- Problem description -
Copy exactly the lines from the beginning of the data down to and including the line holding "return 3.6 *", without any pictures.

- Input data -
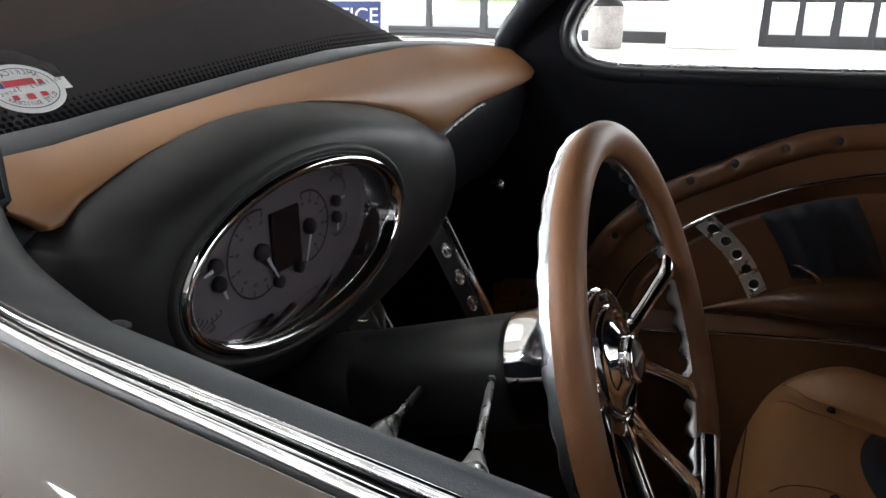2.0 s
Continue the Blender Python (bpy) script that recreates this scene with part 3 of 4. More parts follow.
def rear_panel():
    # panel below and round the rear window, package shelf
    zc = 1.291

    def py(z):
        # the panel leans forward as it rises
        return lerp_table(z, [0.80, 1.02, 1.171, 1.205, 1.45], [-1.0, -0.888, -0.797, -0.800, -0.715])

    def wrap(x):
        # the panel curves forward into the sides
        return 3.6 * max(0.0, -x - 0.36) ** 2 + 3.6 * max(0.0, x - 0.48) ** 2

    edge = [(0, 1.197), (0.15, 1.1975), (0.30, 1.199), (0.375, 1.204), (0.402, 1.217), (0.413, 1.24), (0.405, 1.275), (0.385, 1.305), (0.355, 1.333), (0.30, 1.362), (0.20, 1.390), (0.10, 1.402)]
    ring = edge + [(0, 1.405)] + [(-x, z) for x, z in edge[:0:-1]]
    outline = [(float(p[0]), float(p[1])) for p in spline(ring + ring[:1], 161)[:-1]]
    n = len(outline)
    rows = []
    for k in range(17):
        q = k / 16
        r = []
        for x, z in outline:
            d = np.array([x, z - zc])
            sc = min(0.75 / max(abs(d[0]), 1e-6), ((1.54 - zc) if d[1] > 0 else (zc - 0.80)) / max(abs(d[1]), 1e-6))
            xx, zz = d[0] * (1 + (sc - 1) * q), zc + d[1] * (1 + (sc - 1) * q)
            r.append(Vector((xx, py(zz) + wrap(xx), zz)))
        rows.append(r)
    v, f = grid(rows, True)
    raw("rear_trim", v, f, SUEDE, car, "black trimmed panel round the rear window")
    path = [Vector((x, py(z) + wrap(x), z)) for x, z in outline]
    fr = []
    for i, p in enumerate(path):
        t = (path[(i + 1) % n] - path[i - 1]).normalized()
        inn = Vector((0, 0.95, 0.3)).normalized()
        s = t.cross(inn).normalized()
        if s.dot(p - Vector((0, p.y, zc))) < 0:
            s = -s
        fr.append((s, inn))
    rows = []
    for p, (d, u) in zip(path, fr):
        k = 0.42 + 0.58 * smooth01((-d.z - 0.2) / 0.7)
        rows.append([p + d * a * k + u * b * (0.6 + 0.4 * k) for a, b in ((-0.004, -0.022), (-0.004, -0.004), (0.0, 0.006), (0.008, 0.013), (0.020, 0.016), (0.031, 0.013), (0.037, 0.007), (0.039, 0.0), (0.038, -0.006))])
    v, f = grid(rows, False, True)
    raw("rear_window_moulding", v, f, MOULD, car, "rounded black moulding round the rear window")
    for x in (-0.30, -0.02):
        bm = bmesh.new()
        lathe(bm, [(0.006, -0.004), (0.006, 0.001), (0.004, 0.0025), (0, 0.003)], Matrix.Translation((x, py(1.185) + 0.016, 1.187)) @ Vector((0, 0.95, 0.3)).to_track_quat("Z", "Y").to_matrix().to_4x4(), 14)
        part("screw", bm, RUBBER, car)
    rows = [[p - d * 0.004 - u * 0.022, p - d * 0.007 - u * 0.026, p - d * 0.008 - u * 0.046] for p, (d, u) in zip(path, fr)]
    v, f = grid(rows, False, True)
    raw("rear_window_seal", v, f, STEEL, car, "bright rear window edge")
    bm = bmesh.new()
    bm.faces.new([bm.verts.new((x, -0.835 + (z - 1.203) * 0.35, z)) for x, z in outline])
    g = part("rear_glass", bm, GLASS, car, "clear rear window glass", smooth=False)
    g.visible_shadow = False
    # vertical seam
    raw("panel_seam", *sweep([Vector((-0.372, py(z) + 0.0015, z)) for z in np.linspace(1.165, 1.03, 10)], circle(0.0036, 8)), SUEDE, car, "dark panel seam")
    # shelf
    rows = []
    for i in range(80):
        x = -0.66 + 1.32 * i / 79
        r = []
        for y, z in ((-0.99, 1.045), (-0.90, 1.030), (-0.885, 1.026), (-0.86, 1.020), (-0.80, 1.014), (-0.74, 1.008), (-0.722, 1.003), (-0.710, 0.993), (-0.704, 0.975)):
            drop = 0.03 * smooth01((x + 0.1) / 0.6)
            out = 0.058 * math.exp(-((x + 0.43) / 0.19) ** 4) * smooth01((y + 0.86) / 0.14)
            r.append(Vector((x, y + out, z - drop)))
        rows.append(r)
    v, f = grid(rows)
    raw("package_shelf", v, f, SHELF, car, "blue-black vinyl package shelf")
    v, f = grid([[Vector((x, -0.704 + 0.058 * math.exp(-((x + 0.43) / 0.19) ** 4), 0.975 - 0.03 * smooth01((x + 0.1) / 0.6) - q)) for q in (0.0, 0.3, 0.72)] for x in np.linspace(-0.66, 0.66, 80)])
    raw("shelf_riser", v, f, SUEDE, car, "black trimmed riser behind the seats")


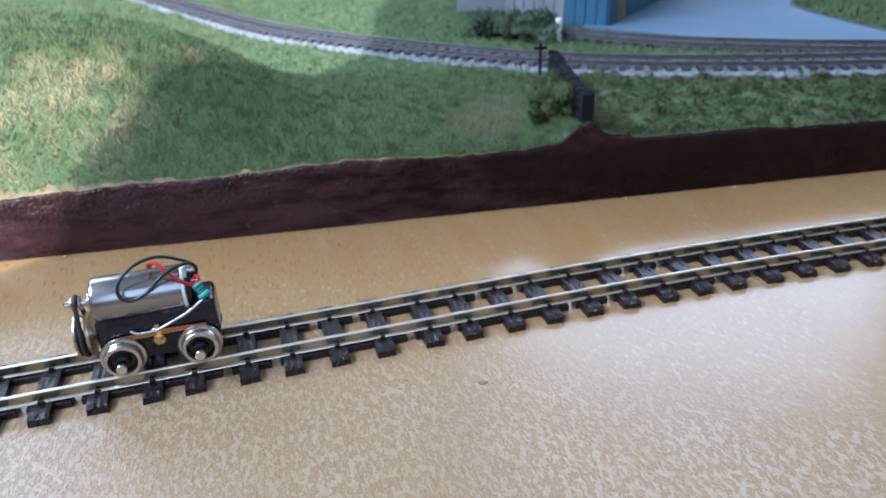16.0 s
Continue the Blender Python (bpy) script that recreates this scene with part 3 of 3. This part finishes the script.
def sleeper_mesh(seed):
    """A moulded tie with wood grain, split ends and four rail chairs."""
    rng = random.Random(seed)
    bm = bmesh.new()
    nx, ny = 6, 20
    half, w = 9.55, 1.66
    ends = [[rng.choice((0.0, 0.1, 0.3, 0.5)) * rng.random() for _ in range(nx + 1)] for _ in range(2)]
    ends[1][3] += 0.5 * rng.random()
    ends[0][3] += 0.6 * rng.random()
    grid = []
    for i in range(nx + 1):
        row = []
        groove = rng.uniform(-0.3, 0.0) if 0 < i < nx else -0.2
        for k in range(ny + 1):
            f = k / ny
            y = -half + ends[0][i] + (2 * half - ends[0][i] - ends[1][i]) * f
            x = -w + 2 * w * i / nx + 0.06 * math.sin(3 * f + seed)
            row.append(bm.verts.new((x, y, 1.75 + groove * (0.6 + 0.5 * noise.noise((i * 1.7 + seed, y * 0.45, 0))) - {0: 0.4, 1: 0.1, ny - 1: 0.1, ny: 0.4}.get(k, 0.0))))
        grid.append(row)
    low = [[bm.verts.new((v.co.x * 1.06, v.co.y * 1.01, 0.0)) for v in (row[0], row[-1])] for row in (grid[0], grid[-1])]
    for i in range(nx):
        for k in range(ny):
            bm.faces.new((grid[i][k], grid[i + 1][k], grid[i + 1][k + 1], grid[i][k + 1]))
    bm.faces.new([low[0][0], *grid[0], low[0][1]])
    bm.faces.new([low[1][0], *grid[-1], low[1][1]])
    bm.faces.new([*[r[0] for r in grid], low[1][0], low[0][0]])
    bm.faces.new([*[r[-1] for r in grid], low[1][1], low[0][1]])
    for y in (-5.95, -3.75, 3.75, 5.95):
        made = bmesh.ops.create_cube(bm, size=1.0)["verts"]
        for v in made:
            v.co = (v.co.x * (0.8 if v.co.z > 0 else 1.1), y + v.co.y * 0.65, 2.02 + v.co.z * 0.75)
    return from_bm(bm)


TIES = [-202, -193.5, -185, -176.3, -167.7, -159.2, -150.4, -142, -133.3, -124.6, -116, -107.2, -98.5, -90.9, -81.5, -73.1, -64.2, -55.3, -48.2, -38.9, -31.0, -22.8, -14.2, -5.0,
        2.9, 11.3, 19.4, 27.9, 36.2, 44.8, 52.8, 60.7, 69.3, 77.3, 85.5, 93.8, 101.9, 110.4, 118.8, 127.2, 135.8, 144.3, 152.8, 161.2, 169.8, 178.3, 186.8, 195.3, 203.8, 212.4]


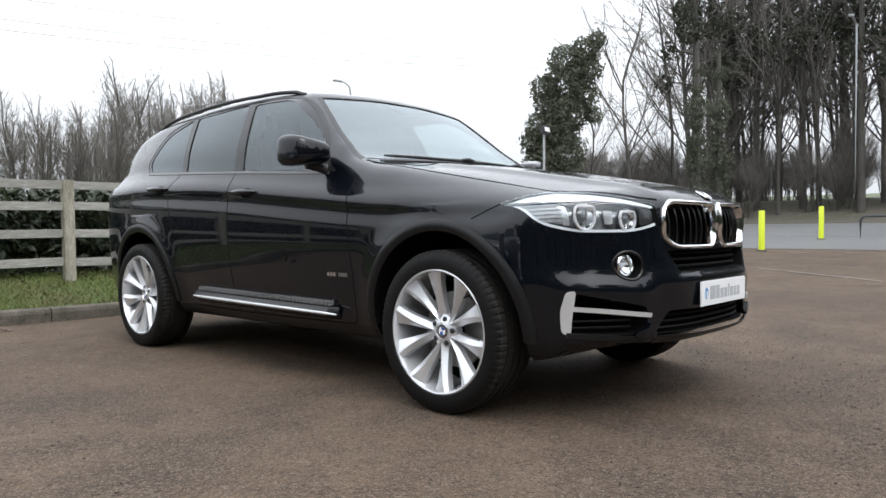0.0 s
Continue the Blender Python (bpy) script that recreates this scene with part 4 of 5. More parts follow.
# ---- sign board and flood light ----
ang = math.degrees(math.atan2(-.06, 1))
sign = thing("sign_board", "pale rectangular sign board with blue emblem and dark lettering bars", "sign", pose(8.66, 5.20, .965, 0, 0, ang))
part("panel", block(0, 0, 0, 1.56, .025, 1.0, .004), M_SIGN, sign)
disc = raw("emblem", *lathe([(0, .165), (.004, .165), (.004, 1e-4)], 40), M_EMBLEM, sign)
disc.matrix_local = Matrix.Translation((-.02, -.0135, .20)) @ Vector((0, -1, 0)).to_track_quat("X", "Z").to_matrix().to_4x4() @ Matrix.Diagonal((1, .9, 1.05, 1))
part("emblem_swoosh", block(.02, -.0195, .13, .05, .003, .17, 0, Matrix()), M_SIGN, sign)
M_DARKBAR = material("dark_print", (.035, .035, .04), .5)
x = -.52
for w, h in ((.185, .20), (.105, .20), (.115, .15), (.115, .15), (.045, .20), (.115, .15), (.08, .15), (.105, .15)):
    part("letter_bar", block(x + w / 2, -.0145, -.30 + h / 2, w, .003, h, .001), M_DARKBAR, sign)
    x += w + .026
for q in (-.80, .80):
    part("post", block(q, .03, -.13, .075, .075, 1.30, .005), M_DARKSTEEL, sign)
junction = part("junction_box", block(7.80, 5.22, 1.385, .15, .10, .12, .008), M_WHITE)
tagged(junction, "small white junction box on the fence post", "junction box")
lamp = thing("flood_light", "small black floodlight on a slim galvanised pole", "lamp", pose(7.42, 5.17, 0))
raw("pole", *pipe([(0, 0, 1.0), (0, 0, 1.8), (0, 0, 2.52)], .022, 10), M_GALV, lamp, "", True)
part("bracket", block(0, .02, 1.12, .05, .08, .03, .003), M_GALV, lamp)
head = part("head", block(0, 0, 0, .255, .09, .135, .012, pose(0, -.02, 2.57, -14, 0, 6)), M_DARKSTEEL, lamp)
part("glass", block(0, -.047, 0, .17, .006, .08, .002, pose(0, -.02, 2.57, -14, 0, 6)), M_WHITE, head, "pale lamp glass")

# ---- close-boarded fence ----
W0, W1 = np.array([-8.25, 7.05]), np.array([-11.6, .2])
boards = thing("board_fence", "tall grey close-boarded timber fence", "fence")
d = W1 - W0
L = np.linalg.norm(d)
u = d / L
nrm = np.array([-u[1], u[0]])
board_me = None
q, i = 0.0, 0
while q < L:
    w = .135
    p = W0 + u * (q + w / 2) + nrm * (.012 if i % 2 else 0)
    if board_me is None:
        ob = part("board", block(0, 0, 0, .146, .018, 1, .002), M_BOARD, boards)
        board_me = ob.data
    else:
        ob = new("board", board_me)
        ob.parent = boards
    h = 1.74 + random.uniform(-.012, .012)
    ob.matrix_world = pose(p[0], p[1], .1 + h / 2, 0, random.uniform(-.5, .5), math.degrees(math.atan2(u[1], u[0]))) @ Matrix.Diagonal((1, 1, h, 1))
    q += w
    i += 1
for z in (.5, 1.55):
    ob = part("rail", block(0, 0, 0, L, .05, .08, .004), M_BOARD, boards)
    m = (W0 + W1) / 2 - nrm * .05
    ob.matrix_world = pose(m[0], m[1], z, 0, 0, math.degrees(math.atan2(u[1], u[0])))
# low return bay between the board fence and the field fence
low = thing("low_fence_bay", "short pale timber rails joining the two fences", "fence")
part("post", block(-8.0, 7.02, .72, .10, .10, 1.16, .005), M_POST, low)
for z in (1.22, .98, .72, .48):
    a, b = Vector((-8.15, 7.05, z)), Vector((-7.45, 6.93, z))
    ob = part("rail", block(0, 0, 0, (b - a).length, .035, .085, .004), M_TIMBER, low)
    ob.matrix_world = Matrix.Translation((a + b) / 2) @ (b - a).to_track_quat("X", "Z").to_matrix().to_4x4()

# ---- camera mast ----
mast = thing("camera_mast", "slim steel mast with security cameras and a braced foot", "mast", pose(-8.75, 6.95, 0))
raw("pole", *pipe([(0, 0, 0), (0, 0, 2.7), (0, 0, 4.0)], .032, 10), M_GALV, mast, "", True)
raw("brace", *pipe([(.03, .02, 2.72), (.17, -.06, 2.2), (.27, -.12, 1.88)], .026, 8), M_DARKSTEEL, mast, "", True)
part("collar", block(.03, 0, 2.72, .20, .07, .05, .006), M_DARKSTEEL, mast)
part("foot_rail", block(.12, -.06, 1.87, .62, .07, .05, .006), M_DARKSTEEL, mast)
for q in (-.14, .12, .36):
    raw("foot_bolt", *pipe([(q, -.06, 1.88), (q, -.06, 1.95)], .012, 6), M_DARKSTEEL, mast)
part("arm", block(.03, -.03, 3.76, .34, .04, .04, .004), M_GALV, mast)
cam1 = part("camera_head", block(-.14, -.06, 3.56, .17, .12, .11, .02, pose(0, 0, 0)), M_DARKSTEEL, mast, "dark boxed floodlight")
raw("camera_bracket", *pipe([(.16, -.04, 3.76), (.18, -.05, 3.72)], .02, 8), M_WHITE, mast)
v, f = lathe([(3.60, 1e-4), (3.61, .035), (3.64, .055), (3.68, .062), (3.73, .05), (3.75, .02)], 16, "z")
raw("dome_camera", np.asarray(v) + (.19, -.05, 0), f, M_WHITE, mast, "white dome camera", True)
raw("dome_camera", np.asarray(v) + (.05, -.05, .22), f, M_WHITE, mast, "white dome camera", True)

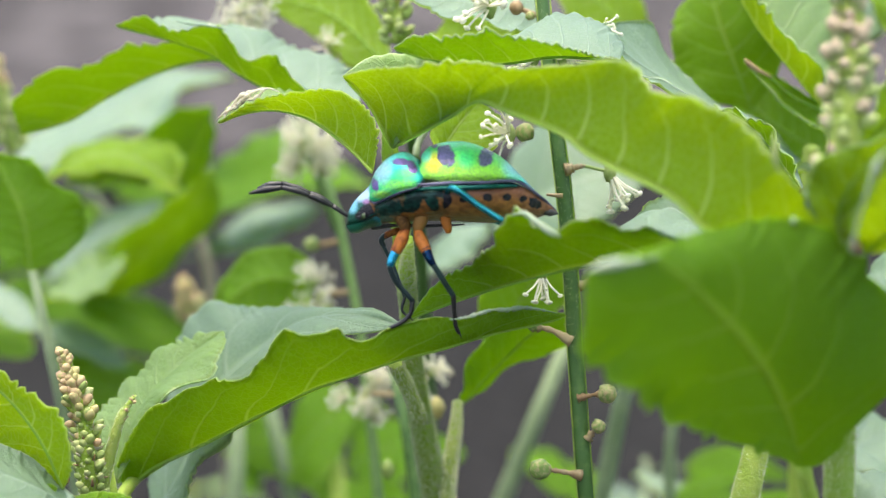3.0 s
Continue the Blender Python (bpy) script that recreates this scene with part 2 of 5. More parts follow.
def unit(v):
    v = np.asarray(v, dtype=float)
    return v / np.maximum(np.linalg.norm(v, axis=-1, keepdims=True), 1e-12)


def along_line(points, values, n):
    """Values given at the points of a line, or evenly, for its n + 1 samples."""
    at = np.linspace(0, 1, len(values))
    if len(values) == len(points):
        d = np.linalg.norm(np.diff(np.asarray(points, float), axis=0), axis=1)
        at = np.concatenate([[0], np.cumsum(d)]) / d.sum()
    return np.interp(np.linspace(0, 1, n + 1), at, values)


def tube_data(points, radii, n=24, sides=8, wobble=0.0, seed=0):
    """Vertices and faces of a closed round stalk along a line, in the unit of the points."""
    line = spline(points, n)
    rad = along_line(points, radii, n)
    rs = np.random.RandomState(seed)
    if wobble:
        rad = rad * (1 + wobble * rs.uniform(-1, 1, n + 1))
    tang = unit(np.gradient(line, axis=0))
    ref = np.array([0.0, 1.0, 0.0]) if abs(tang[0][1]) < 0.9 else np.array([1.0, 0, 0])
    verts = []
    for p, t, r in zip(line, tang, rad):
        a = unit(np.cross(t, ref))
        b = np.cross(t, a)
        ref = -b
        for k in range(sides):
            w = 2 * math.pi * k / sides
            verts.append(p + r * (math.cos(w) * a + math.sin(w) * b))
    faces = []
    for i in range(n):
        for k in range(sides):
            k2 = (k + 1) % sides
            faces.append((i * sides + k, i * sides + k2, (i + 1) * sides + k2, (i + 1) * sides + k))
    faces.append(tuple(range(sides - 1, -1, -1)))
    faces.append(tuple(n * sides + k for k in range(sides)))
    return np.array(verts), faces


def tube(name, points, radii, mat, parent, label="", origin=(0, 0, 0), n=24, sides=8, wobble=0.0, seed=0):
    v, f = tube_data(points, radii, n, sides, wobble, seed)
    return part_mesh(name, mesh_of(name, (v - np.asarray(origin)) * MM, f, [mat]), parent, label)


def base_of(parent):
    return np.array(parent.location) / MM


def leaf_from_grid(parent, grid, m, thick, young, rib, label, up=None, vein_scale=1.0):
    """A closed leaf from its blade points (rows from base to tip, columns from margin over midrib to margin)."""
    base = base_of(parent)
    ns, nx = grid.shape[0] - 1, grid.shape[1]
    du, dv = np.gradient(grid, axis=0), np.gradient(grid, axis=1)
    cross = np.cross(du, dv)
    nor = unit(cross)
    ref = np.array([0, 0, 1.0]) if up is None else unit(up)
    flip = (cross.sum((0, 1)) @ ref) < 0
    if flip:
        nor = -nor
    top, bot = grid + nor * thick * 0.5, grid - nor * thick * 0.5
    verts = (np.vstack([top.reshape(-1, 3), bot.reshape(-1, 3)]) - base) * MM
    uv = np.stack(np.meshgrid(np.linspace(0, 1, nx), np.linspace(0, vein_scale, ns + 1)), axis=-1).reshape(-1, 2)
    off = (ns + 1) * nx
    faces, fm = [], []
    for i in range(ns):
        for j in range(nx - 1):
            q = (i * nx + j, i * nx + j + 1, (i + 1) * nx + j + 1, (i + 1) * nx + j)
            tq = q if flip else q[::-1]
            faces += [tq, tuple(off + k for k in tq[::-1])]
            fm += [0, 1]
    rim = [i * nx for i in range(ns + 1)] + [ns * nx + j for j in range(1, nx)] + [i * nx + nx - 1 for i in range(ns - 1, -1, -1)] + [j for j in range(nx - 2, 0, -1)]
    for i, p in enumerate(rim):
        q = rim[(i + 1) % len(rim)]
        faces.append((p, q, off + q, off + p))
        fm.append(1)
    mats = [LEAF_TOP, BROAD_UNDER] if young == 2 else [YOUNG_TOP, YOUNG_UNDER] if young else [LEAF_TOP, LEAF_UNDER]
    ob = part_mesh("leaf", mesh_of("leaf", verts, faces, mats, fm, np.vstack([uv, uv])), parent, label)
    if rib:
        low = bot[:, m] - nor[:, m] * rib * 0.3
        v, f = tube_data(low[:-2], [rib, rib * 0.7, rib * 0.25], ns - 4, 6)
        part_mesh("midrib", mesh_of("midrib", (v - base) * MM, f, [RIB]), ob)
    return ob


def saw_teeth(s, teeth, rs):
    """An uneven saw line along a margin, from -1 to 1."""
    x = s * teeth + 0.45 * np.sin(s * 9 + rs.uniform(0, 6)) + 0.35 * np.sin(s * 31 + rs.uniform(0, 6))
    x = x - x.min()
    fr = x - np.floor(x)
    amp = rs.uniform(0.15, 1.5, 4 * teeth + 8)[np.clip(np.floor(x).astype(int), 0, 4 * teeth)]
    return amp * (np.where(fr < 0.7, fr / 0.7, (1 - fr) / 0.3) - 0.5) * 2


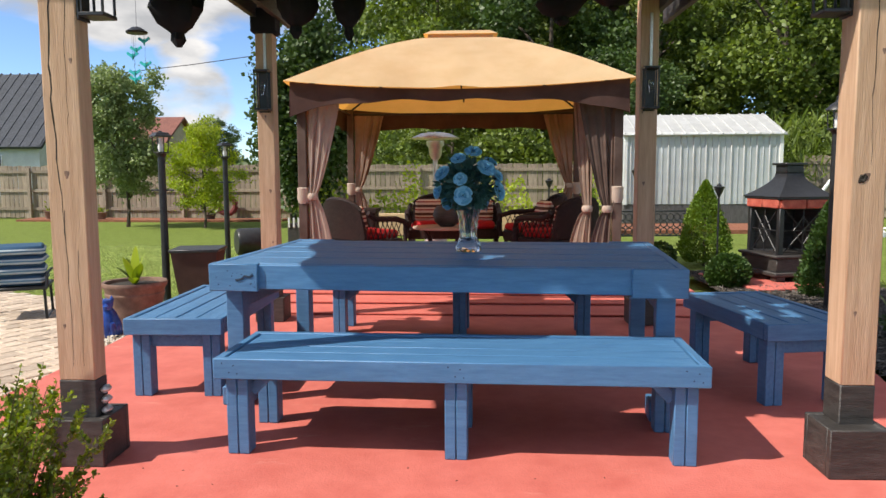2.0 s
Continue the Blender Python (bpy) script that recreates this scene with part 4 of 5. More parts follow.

- Result below -
2.0 s
Continue the Blender Python (bpy) script that recreates this scene with part 3 of 4. More parts follow.
def rear_panel():
    # panel below and round the rear window, package shelf
    zc = 1.291

    def py(z):
        # the panel leans forward as it rises
        return lerp_table(z, [0.80, 1.02, 1.171, 1.205, 1.45], [-1.0, -0.888, -0.797, -0.800, -0.715])

    def wrap(x):
        # the panel curves forward into the sides
        return 3.6 * max(0.0, -x - 0.36) ** 2 + 3.6 * max(0.0, x - 0.48) ** 2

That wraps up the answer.